De l'Europe au pays du Soleil levant

Le programme « At Tokyo » mis en place par Amazon, qui invite des créateurs étrangers à présenter leurs produits sur le marché japonais, a également donné lieu à des défilés mémorables. Cette fois-ci, les designers participaient à leurs frais et les raisons d'un tel investissement variaient selon les cas, mais témoignaient toutes de l'importance actuelle - et future ? - de la Semaine de la mode japonaise.


Anrealage automne-hiver 2019 Tokyo - Image: Fashionsnap.com


A peine rentré de Paris, le label Anrealage a présenté sa collection « Detail ». Kunihiko Morinaga, le directeur artistique de la marque, explique : « Défiler à Paris et à Tokyo nous permet d'exprimer au mieux notre vision créative ». Quelques jours plus tard, le voilà nommé ce mercredi parmi les huit finalistes du LVMH Prize.

Beautiful People, label nippon habitué des podiums parisiens, avait organisé un défilé à Tokyo en février 2018 pour célébrer le premier anniversaire de l'initiative du gouvernement japonais en faveur de la jeune création locale.
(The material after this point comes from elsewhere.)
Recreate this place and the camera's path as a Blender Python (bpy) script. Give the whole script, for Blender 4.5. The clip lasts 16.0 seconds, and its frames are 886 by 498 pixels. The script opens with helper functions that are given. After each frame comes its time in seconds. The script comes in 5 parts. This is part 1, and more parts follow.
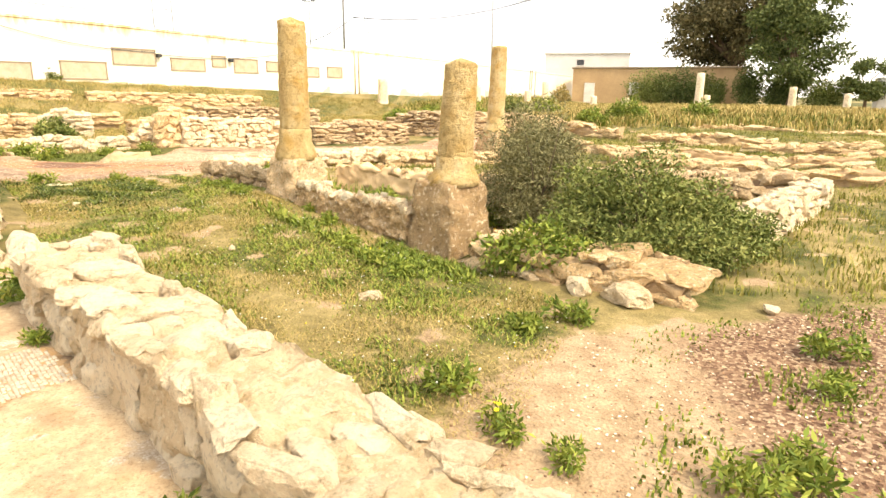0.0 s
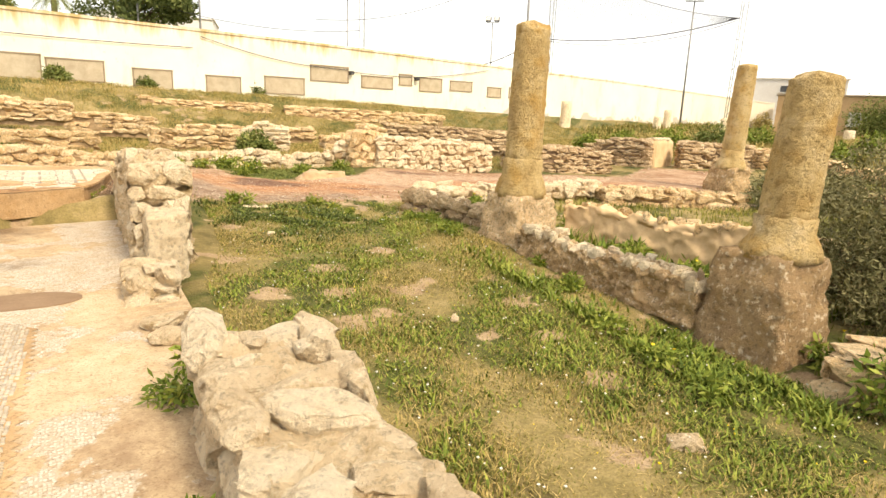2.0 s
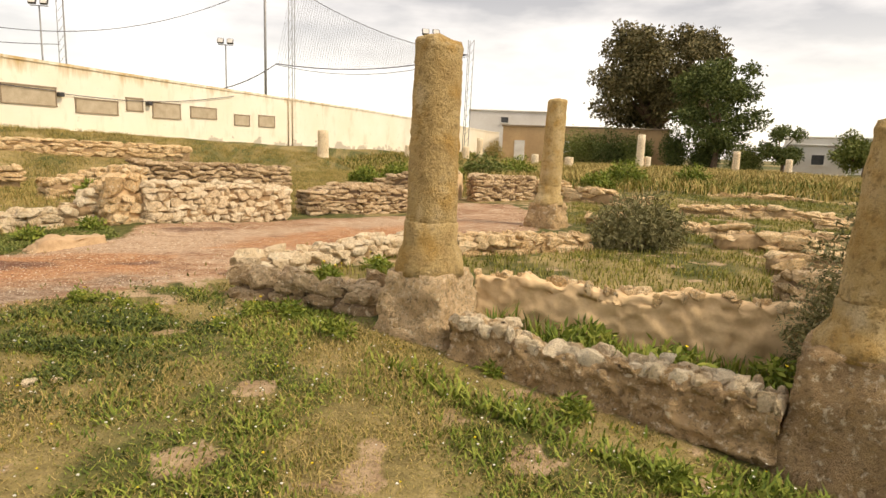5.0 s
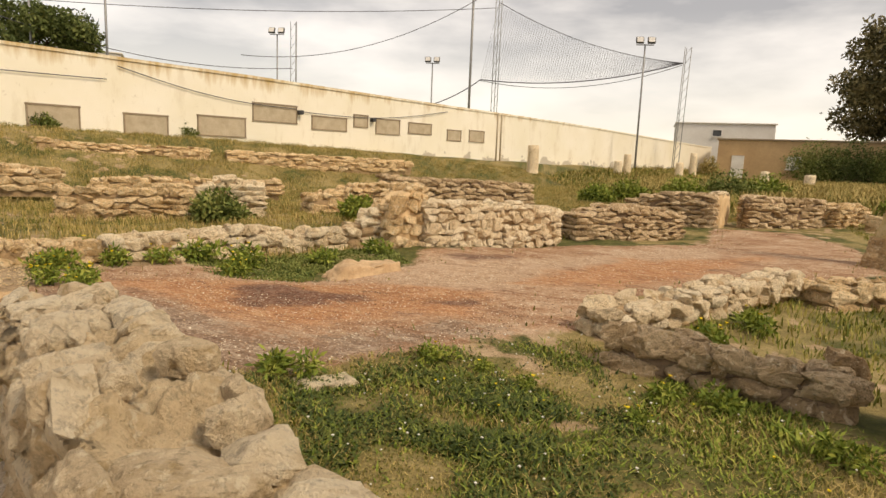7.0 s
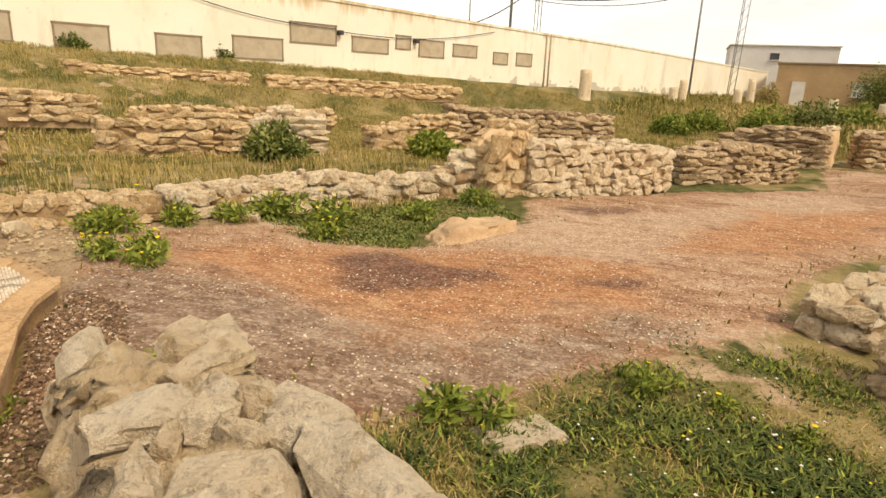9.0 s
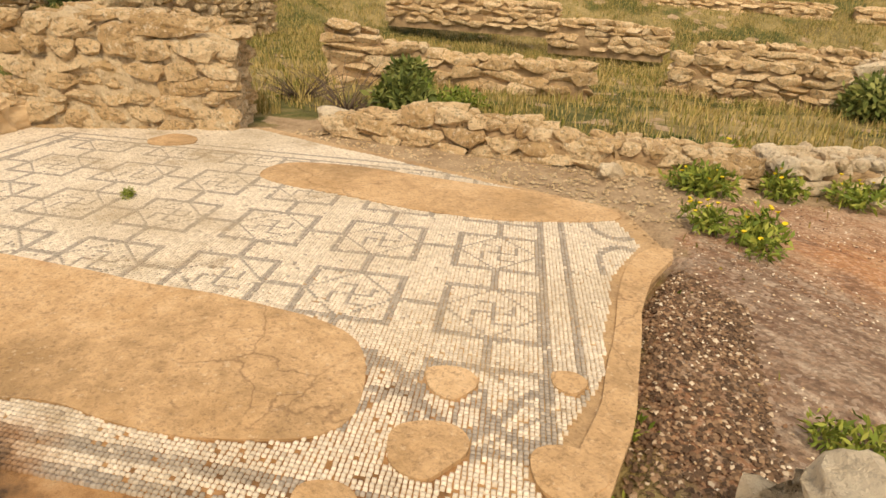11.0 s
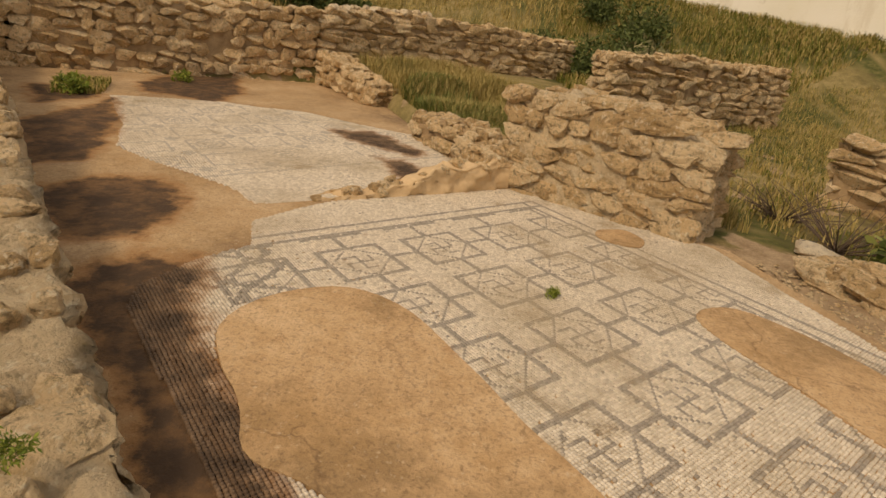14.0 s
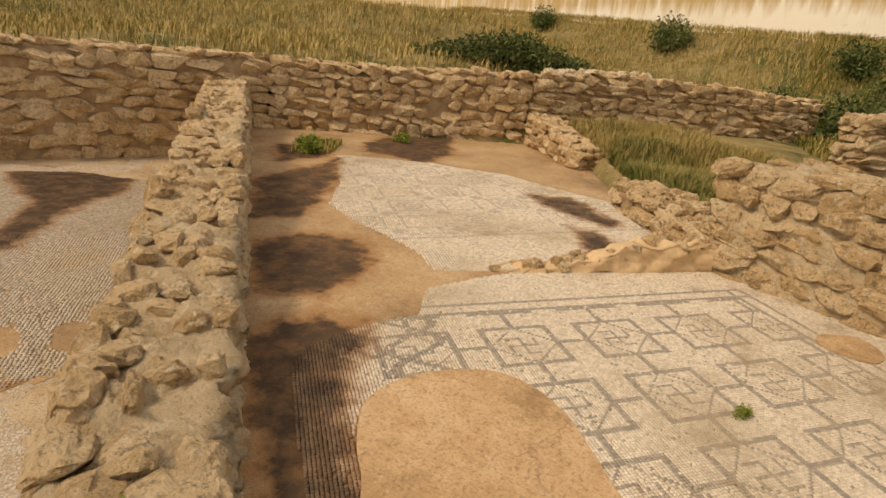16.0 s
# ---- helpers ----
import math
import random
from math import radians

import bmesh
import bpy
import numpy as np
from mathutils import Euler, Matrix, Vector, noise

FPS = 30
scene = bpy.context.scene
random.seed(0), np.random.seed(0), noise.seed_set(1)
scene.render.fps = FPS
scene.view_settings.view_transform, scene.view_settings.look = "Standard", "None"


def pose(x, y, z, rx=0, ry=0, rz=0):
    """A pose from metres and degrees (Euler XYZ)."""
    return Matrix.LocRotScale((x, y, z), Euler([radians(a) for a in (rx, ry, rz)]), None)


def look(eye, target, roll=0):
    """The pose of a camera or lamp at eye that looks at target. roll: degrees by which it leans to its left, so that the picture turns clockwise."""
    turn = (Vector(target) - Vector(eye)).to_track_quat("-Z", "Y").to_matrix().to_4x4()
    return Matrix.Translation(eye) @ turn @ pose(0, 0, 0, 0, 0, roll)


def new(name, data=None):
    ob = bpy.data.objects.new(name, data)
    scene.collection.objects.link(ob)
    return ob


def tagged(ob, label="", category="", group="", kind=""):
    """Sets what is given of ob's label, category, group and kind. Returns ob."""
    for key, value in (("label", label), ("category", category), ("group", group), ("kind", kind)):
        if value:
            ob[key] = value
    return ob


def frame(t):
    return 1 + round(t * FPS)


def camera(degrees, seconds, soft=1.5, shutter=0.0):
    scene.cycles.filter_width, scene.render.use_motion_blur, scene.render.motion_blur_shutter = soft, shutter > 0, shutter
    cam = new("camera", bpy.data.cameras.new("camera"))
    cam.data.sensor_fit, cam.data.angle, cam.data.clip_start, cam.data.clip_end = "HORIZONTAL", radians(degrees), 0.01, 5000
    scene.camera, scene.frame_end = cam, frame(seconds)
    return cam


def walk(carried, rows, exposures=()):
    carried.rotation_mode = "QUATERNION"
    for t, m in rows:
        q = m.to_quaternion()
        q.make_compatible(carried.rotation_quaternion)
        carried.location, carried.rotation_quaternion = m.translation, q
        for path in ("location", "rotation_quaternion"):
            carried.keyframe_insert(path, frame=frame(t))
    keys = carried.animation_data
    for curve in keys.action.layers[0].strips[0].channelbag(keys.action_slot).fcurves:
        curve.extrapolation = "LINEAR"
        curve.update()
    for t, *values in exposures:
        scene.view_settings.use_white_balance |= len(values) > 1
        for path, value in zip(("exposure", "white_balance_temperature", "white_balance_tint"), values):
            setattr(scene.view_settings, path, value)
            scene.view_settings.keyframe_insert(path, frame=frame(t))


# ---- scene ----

Cette année, la marque a remis le couvert en organisant à nouveau un défilé dans la capitale japonaise.


Koché automne-hiver 2019 à Tokyo - Image: Fashionsnap.com


Mais le moment fort de cette Fashion Week réussie reste peut-être le show « Tokyo Love » offert par Koché. La créatrice derrière le label parisien, Christelle Kocher, a présenté une collection amusante, enrichie d'une collaboration avec le film Pokémon : Détective Pikachu, pleine de références à la capitale japonaise et à l'ADN de sa marque.